Exercise: Read the entries below and pull out each line with the string "recreates".

Dataset excerpt
|---|

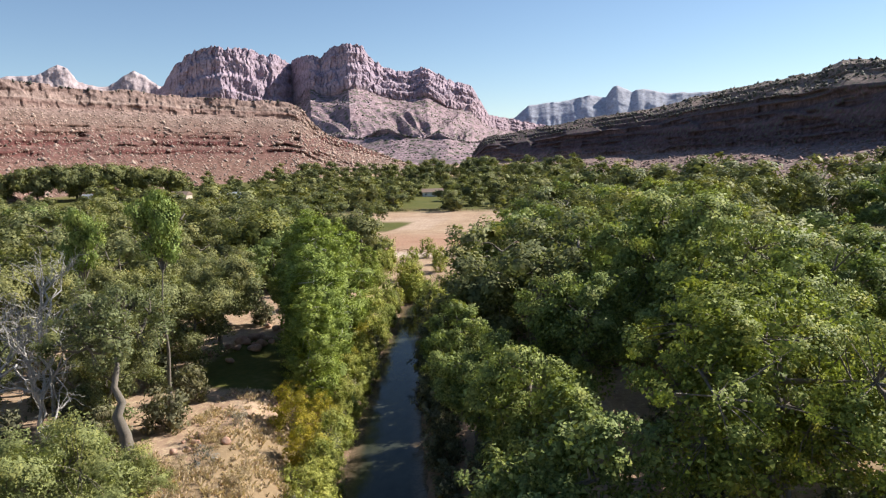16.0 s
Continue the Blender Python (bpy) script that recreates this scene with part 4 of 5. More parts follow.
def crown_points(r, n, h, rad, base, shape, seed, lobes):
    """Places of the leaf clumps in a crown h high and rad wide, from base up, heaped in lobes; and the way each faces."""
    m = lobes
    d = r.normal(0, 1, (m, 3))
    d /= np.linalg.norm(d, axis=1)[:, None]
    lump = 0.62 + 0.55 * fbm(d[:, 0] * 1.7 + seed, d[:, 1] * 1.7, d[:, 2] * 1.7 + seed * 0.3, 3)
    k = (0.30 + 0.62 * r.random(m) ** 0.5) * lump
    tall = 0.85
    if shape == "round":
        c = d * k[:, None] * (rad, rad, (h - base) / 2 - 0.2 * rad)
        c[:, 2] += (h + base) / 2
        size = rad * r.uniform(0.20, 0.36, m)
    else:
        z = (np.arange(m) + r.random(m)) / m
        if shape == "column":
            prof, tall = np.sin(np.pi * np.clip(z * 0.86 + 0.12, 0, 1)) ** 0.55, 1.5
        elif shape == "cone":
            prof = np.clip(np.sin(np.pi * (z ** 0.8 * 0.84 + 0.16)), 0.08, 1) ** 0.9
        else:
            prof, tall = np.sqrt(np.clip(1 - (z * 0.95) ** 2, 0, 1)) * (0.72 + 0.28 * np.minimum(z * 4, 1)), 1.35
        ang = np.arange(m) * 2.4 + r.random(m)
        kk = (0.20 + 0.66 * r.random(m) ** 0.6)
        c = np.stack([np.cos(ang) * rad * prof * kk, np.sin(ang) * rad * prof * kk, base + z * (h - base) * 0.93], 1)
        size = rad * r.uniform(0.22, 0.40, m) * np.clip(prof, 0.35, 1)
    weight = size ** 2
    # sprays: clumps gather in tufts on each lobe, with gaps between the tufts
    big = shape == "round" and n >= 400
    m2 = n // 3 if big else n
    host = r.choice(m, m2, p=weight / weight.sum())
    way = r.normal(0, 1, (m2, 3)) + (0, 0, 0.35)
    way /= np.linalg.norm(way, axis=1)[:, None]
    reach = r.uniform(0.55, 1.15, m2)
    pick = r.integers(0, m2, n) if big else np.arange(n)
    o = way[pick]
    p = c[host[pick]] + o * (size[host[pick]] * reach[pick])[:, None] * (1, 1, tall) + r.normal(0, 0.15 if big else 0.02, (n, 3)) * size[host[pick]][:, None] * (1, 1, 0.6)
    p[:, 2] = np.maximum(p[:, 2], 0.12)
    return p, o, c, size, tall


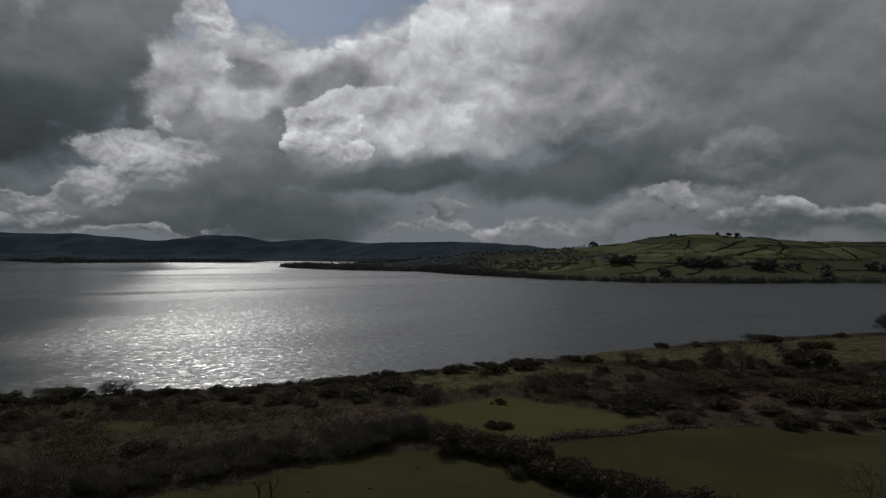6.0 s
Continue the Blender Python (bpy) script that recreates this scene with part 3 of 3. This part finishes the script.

|---|

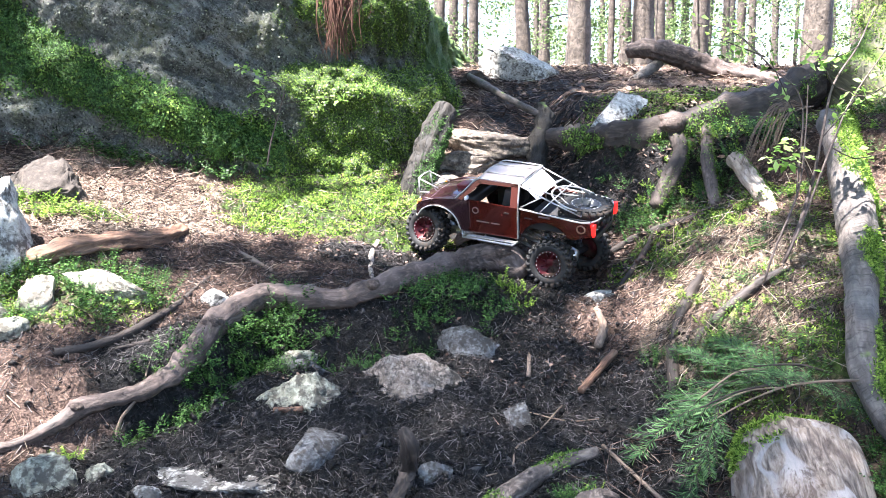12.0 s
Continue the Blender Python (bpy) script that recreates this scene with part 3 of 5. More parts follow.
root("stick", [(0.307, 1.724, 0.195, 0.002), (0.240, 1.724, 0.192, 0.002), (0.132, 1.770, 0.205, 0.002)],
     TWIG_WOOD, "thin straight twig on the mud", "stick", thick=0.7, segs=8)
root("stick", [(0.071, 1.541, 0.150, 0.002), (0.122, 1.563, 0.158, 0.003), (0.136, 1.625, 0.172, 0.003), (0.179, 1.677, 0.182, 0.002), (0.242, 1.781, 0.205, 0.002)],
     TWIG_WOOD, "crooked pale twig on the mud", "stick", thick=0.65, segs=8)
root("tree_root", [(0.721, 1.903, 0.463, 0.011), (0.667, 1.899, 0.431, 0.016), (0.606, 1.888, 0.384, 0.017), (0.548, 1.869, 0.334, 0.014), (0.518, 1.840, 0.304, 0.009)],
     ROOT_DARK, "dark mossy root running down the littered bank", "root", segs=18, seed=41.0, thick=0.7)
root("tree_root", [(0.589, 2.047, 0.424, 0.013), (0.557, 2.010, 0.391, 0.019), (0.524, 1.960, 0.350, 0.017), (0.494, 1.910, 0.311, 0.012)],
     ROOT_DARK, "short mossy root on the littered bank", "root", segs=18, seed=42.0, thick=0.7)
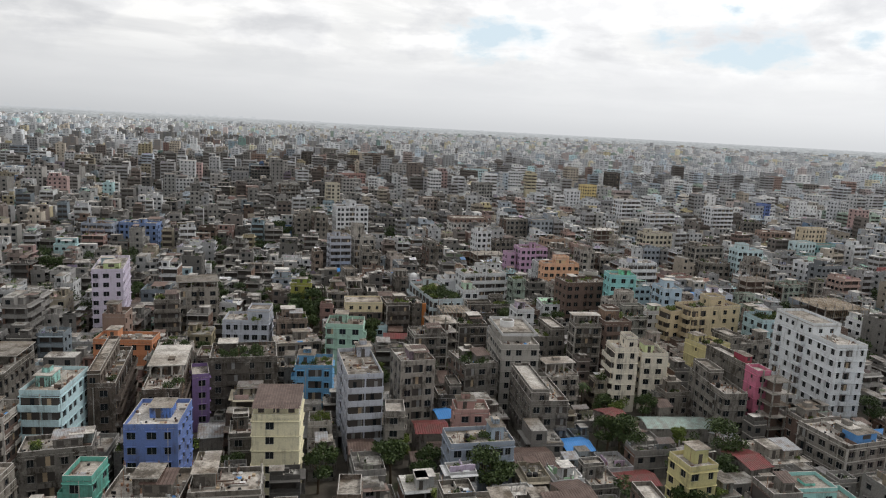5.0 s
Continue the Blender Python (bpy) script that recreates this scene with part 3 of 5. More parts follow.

|---|

Answer to this exercise:
Continue the Blender Python (bpy) script that recreates this scene with part 4 of 5. More parts follow.
Continue the Blender Python (bpy) script that recreates this scene with part 3 of 3. This part finishes the script.
Continue the Blender Python (bpy) script that recreates this scene with part 3 of 5. More parts follow.
Continue the Blender Python (bpy) script that recreates this scene with part 3 of 5. More parts follow.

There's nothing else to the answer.